Homosexuality is Not Immoral

In recent years, the Netherlands, Belgium, Canada, and Spain have recognized marriages between people of the same sex. Several other countries recognize civil unions with similar legal effect. An even wider range of countries have laws against discrimination on the basis of a person’s sexual orientation, in areas like housing and employment. Yet in the world’s largest democracy, India, sex between two men remains a crime punishable, according to statute, by imprisonment for life.

India is not, of course, the only nation to retain severe punishments for homosexuality. In some Islamic nations – Afghanistan, Iran, Iraq, Saudi Arabia, and Yemen, for instance – sodomy is a crime for which the maximum penalty is death. But the retention of such laws is easier to understand in the case of countries that incorporate religious teachings into their criminal law – no matter how much others may regret it – than in a secular democracy like India.

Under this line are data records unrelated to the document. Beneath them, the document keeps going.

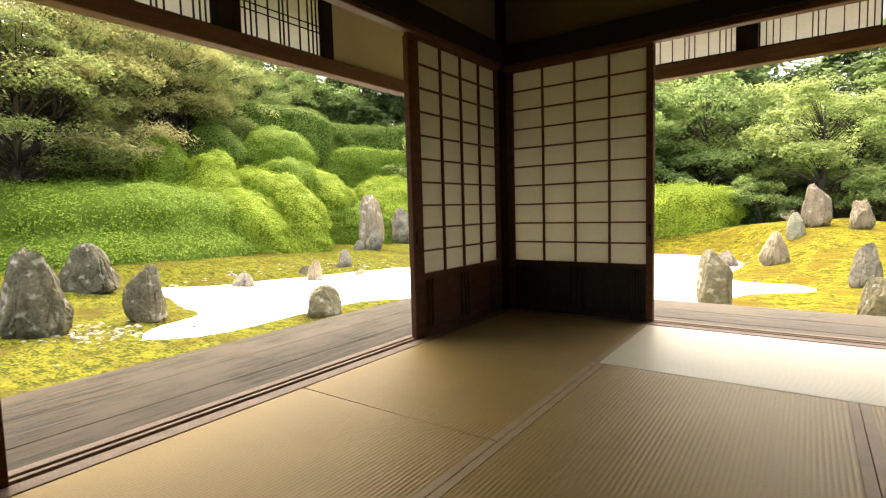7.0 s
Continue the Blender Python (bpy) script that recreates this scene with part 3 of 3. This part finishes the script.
# loose pale pebbles along the shores
pebble_meshes = []
for k in range(4):
    bm = bmesh.new()
    bmesh.ops.create_icosphere(bm, subdivisions=1, radius=1.0)
    for v in bm.verts:
        v.co *= 1 + 0.35 * noise.noise(v.co * 1.3 + Vector((k * 9, 0, 0)))
        v.co.z *= 0.55
    pebble_meshes.append(mesh_of("pebble", bm, PEBBLE))
rng = random.Random(5)


def pebbles(cx, cy, sx, sy, n, size):
    for _ in range(n):
        x, y = rng.gauss(cx, sx), rng.gauss(cy, sy)
        if shore(x, y) < 0.03:
            continue
        p = new("pebble", rng.choice(pebble_meshes))
        p.location, p.rotation_euler = (x, y, height(x, y) + 0.0), (rng.uniform(-0.2, 0.2), rng.uniform(-0.2, 0.2), rng.uniform(0, 6.3))
        k = size * rng.uniform(0.5, 1.5)
        p.scale = (k * rng.uniform(0.8, 1.5), k, k)
        tagged(p, "small pale pebble lying on moss", "pebble", "pebbles along the shore")


pebbles(-5.4, -0.75, 0.38, 0.36, 110, 0.032)
pebbles(-8.6, 4.9, 0.4, 0.9, 44, 0.035)
pebbles(-7.9, 6.6, 0.5, 0.8, 44, 0.035)
pebbles(-9.1, 2.6, 0.2, 0.6, 12, 0.045)
pebbles(0.55, 10.9, 0.35, 0.6, 34, 0.05)


# ---- hedges ----
def hedge(x, y, z, rx, ry, rz, turn, leaf, label, seed, box_like=2.4, size=0.048, dense=1500, tip=0.0, flare=0.1):
    """A clipped bush: a lumpy rounded body down to the ground, covered with small leaves."""
    h = tagged(new("clipped_hedge"), label, "hedge", "clipped azalea hedges")
    h.location, h.rotation_euler = (x, y, z), (0, 0, radians(turn))
    foot = min(ground_height(x + dx * rx * 0.8, y + dy * ry * 0.8) for dx in (-1, 0, 1) for dy in (-1, 0, 1)) - z - 0.15
    bm = bmesh.new()
    bmesh.ops.create_icosphere(bm, subdivisions=5, radius=1.0)
    for v in bm.verts:
        d = v.co.normalized()
        k = (abs(d.x) ** box_like + abs(d.y) ** box_like + abs(d.z) ** box_like) ** (-1 / box_like)
        p = Vector((d.x * rx, d.y * ry, d.z * rz)) * k
        if d.z < 0:
            e = math.hypot(d.x, d.y)
            g = (min(1.0, e) ** 0.35) / max(e, 1e-4) if e > 1e-4 else 0
            drop = min(1, -d.z * 1.6)
            g *= 1 + flare * drop
            p = Vector((d.x * rx * g * k, d.y * ry * g * k, -drop * abs(foot))) if e > 1e-4 else Vector((0, 0, foot))
        q = p + Vector((x, y, seed))
        p += d * (0.22 * noise.noise(q * 0.6) + 0.15 * noise.noise(q * 1.5) + 0.1 * noise.noise(q * 3.0))
        p.z -= tip * p.x * (1.0 if d.z > 0 else max(0.0, 1 + 1.6 * d.z))
        v.co = p
    bm.normal_update()
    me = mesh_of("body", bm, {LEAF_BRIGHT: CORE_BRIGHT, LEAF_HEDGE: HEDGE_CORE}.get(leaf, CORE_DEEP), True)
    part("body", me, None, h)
    n = len(me.polygons)
    area, cen, nor = np.empty(n), np.empty(n * 3), np.empty(n * 3)
    me.polygons.foreach_get("area", area)
    me.polygons.foreach_get("center", cen)
    me.polygons.foreach_get("normal", nor)
    cen, nor = cen.reshape(-1, 3), nor.reshape(-1, 3)
    g = np.random.default_rng(seed)
    # leaves only on top and on the garden's side
    yaw = radians(turn)
    gx_, gy_ = 0.75 * math.cos(yaw) - 0.65 * math.sin(yaw), -0.75 * math.sin(yaw) - 0.65 * math.cos(yaw)
    area = area * ((nor[:, 2] > -0.4) & (nor[:, 0] * gx_ + nor[:, 1] * gy_ + 0.35 * nor[:, 2] > -0.2))
    count = int(min(44000, area.sum() * dense))
    pick = g.choice(n, count, p=area / area.sum())
    # shallow pits between the sprigs, where the darker core shows as shade
    at = cen[pick]
    pit = np.sin(at[:, 0] * 8.3 + seed) * np.sin(at[:, 1] * 7.1) + np.sin(at[:, 2] * 9.7 + at[:, 0] * 5.0) * 0.8 + g.normal(size=count) * 0.5
    pick = pick[pit > -1.0]
    count = len(pick)
    spread = np.sqrt(area[pick])[:, None] * 0.55
    c = cen[pick] + g.normal(size=(count, 3)) * spread + nor[pick] * (g.uniform(-0.03, 0.05, (count, 1)) + 0.05 * np.sin(cen[pick] * 9.0).sum(1)[:, None] * 0.5)
    nn = nor[pick] * 1.3 + g.normal(size=(count, 3)) * 0.26 + np.array([0, 0, 0.45])
    part("leaves", leaf_mesh("leaves", leaf, c, nn, g.uniform(0.6, 1.35, count) * size, g, 1.15), None, h)
    return h


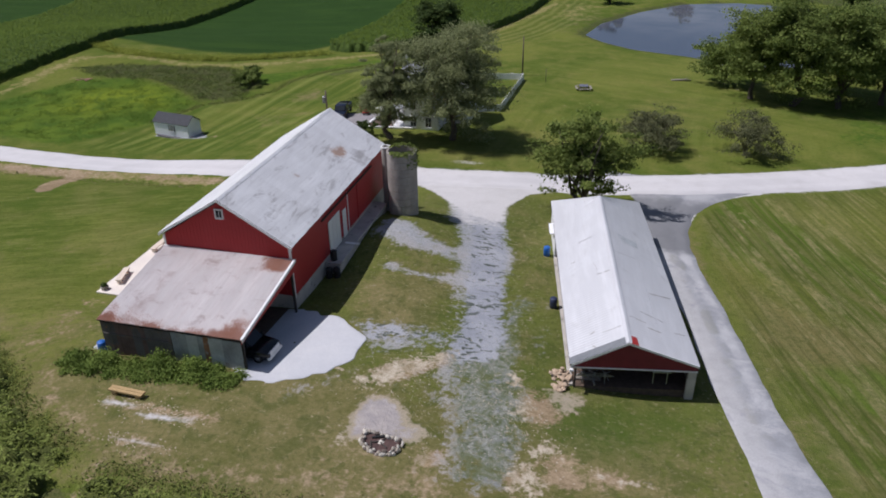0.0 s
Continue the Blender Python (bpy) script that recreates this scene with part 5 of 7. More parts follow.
for k in range(6):
    ya, yb = 0.3 + k * 3.2, 0.3 + (k + 1) * 3.2
    part("floor", Shape().prism([(ya, -1.8), (yb, -1.8), (yb, max(cz(x, yb) for x in (0.5, 4, 8)) + 0.06), (ya, max(cz(x, ya) for x in (0.5, 4, 8)) + 0.06)], 0.35, CW - 0.25, "x"), MULCH, coop)
for k in range(5):
    y = 0.2 + k * 4.72
    part("post", Shape().box(0.36, 0.48, y - 0.06, y + 0.06, -0.5, 2.44), DARK_WOOD, coop)
for k in range(8):
    y = 0.5 + k * 3.1
    part("truss", Shape().box(0.15, CW - 0.2, y - 0.03, y + 0.03, 2.36, 2.44), DARK_WOOD, coop)
lamp_part = part("flood_lamp", Shape().box(-0.02, 0.22, -0.42, -0.20, CE - 0.34, CE - 0.18, bevel=0.03), WHITE, coop, "small white flood lamp at the corner")
part("bracket", Shape().box(0.06, 0.14, -0.21, -0.02, CE - 0.29, CE - 0.24), STEEL, lamp_part)
part("inner_boards", Shape().box(0.6, CW - 0.7, 2.6, 2.68, 0.3, 2.4), OLD_RED, coop, "old dark red inner boards")
part("gate_frame", Shape().box(5.6, 5.66, 0.5, 0.56, 1.0, 2.05).box(6.5, 6.56, 0.5, 0.56, 1.0, 2.05).box(5.6, 6.56, 0.5, 0.56, 1.99, 2.05).box(5.5, 6.7, 0.3, 1.0, 2.06, 2.14), STEEL, coop)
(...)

Anyone who has visited India and seen the sexually explicit temple carvings that are common there will know that the Hindu tradition has a less prudish attitude to sex than Christianity. India’s prohibition of homosexuality dates back to 1861, when the British ruled the subcontinent and imposed Victorian morality upon it. It is ironic, therefore, that Britain has long ago repealed its own similar prohibition, while India retains its law as a colonial relic.